Indeed I have. And I do not know how to begin.

We have been very busy, after all, during the terrible interval, and it hardly seems ten days since the news came. All the mourning robes were to be made of sackcloth—bah! how rough and coarse it is!—one need be a villein to stand it!—and the hoods of cloth of Cyprus. I never remember being in mourning before Amaury's poor little baby was born and died in one day, and I did hope then that I should never need it again. It is so abominable to wear such stuff—and how it smells!—and to have to lay aside one's gloves, just like a bourgeoise! Count Raymond is expected to-night.

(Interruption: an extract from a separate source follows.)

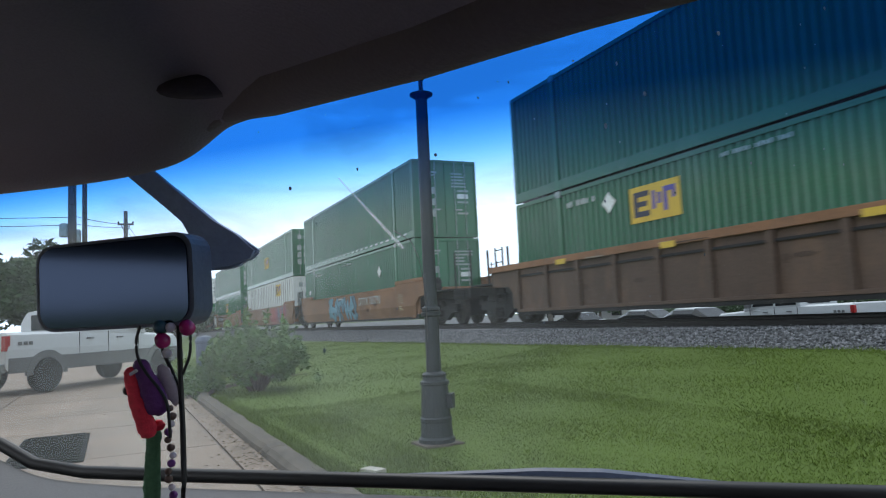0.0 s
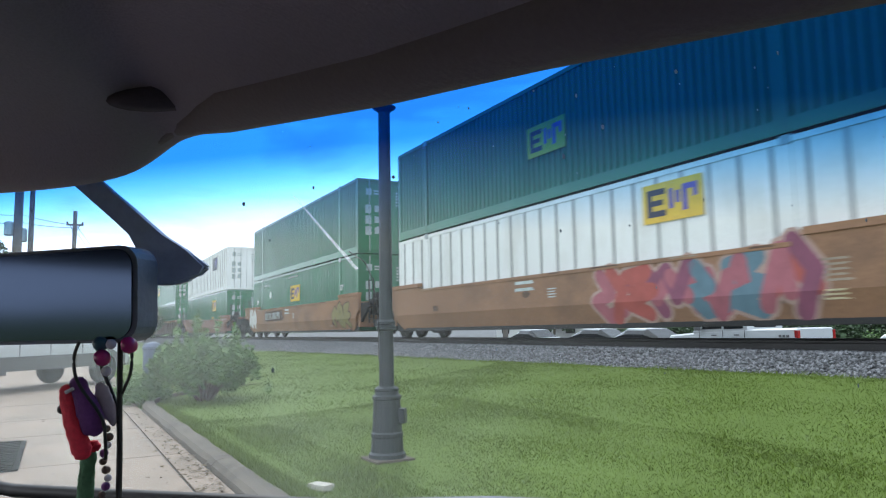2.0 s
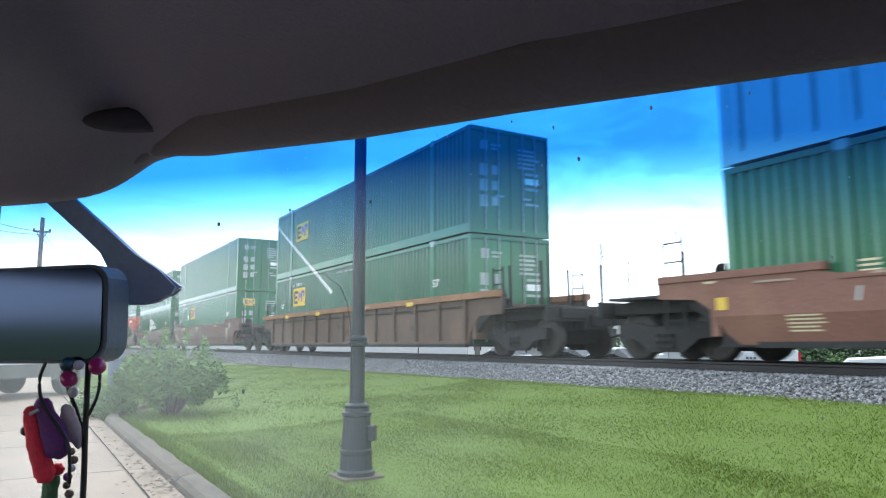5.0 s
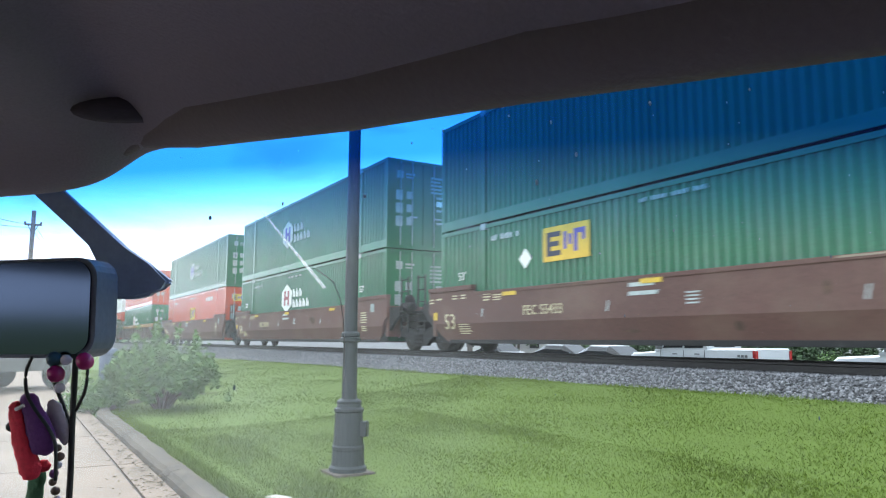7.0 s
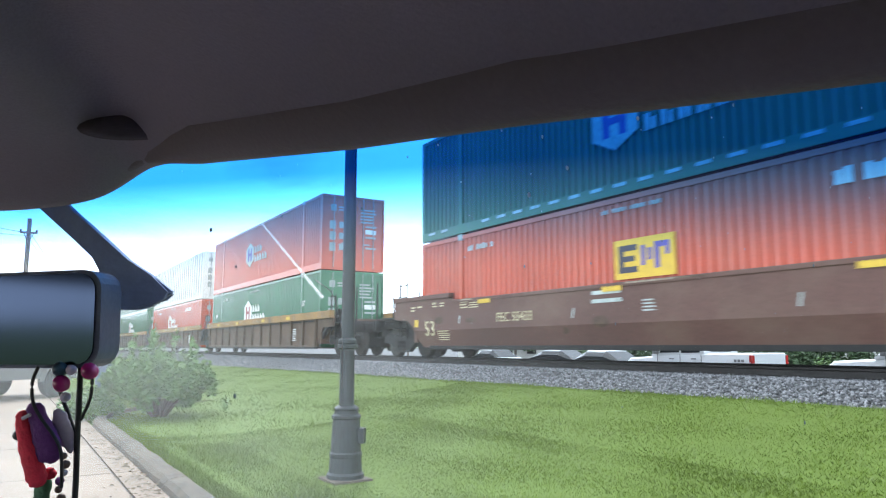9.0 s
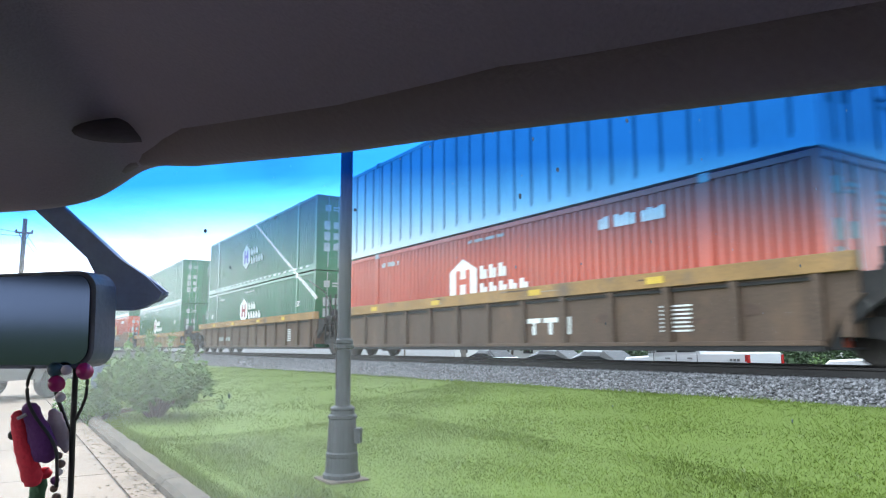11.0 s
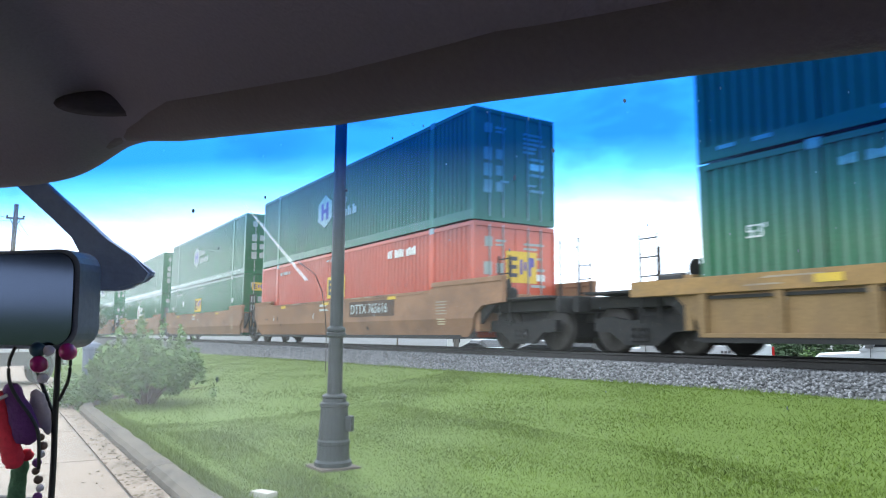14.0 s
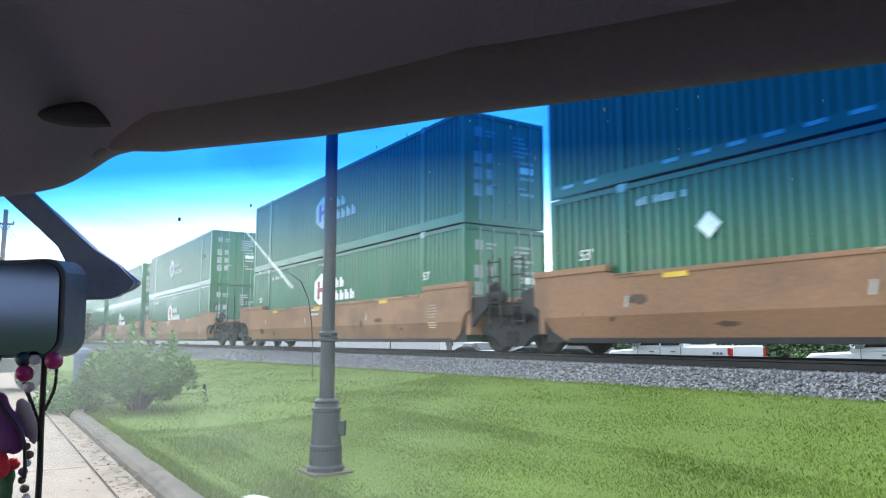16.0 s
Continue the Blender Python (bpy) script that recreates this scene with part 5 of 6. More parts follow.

I did not properly guess what a dreadful scene it would be, when the coffin was borne into the hall by four knights, and laid down on the daïs, and the lid opened, and the embalmed body of the fair child brought to view, clad in the cowl of the holy brethren of Saint Benedict, which was put on him just before he died. The holy Patriarch—I suppose he is holy, being a patriarch—held the holy censer, which he swung to and fro by the head of the coffin; and a royal chaplain at his side bore the bénitier, from which each of us, coming forward, took the asperge, and sprinkled the still face with holy water.

It was Lady Sybil's turn last, of course. But she, the poor mother, broke down utterly, and dropped the asperge, and if Guy had not sprung forward and caught her, I think she would have fainted and fallen on the coffin of her child. Oh, it was terrible!

Later in the evening, there was a family council, at which Count Raymond suggested—and Guy said it was an excellent idea—that Lady Sybil should convene a council of all the nobles, when her title should be solemnly recognised, and no room be left for any dissension about it in future. The council, therefore, will meet on Midsummer Day next, and at the same time it will be decided what to do after the truce with Saladin has expired.

I tapped at Lady Judith's door as I went up to bed.

"Well, holy Mother," said I, when I was inside, and the door shut, "what think you now of the Count of Tripoli?"

"What thinkest thou, Helena?" answered she.

"Truly, I hardly know what to think," I said. "He speaks fair."